Reproduce the lines of the material exactly, excluding every image.

+ + +

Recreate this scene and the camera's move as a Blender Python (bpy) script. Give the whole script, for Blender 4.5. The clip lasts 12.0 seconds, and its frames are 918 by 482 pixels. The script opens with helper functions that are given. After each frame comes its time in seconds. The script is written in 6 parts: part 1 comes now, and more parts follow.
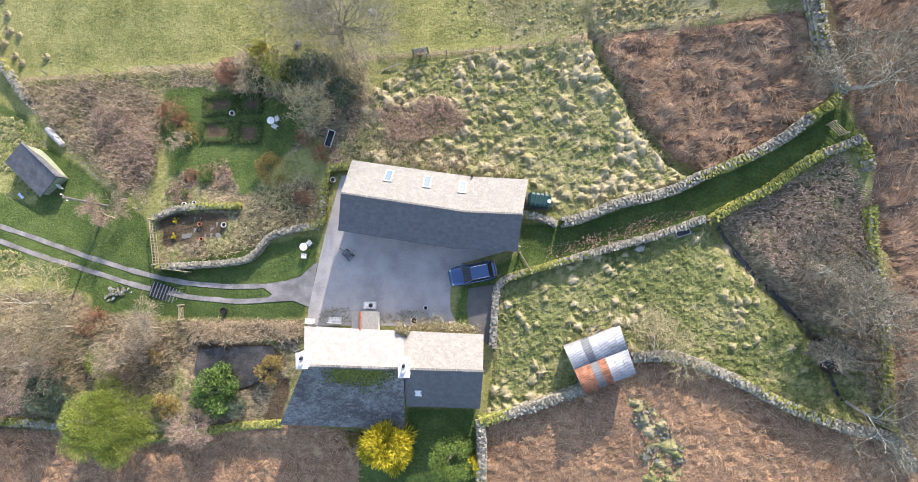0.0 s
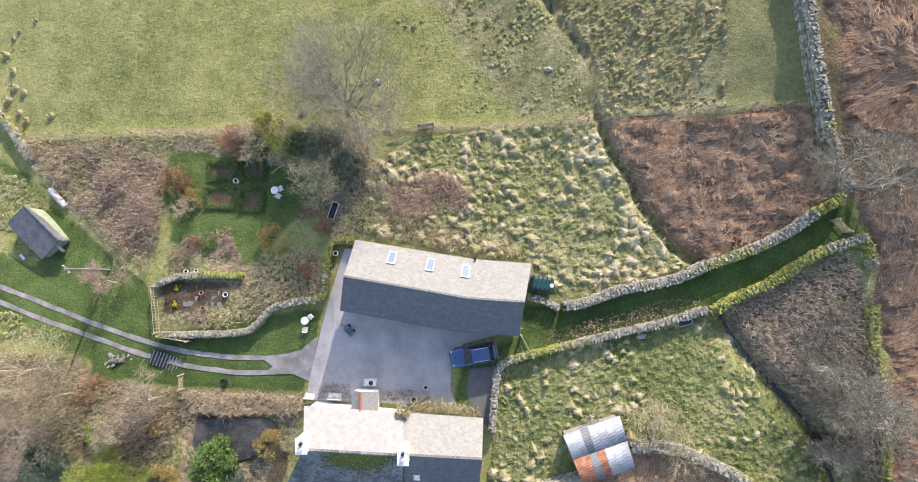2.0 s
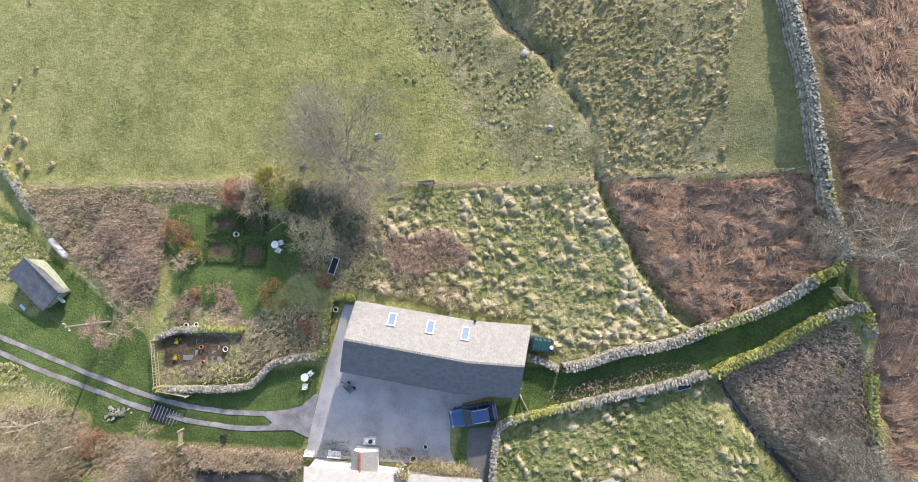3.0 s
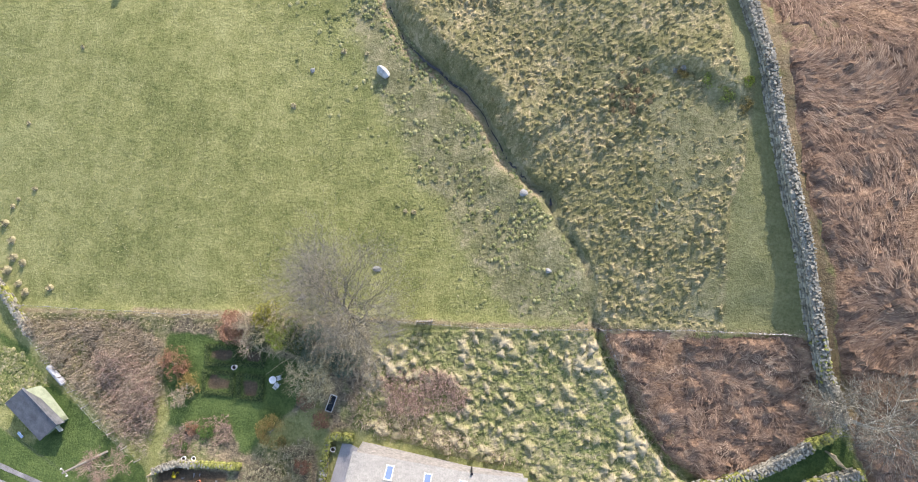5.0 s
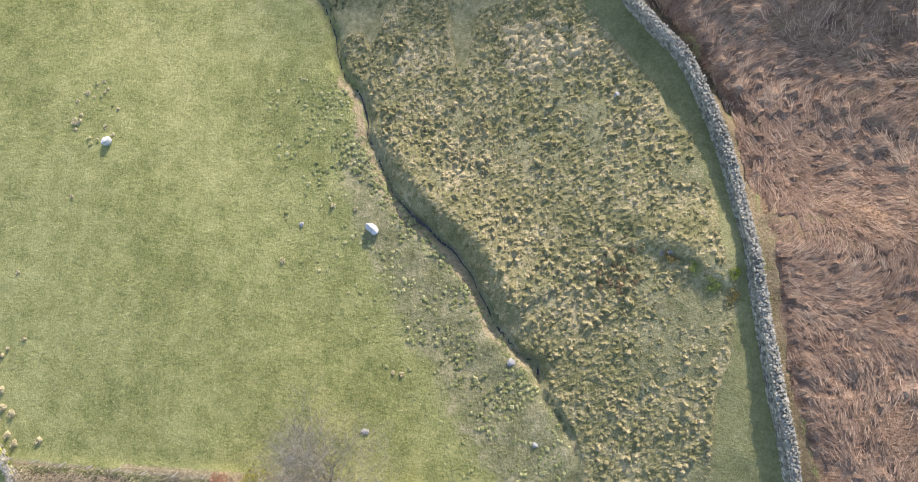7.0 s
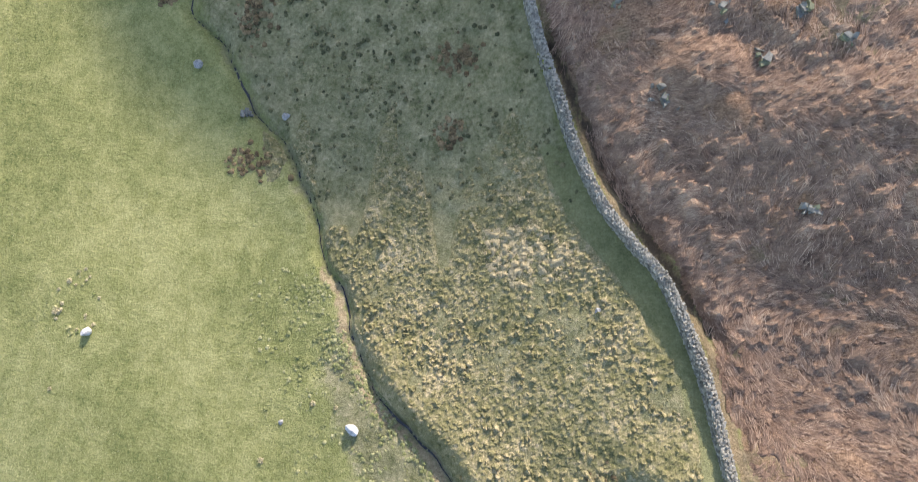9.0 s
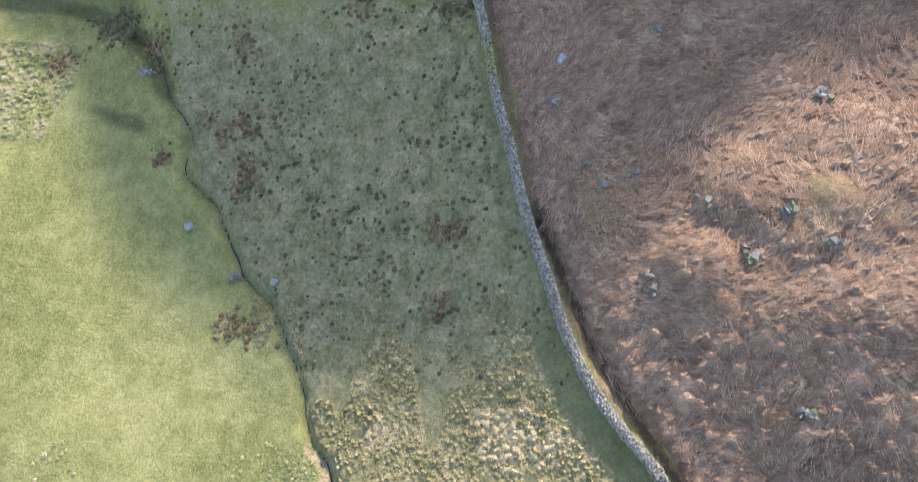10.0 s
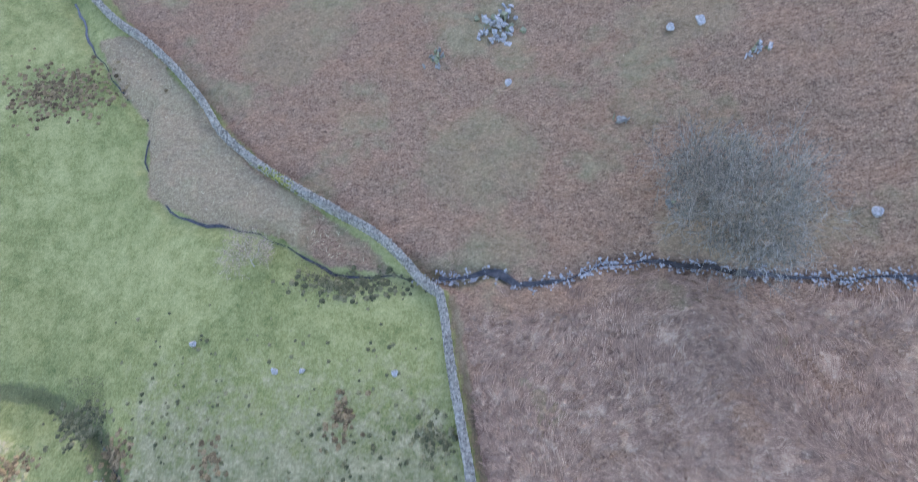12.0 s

+ + +

**OUTPUT OF THE TASK**:
Recreate this scene and the camera's move as a Blender Python (bpy) script. Give the whole script, for Blender 4.5. The clip lasts 12.0 seconds, and its frames are 918 by 482 pixels. The script opens with helper functions that are given. After each frame comes its time in seconds. The script is written in 6 parts: part 1 comes now, and more parts follow.
0.0 s
2.0 s
3.0 s
5.0 s
7.0 s
9.0 s
10.0 s
12.0 s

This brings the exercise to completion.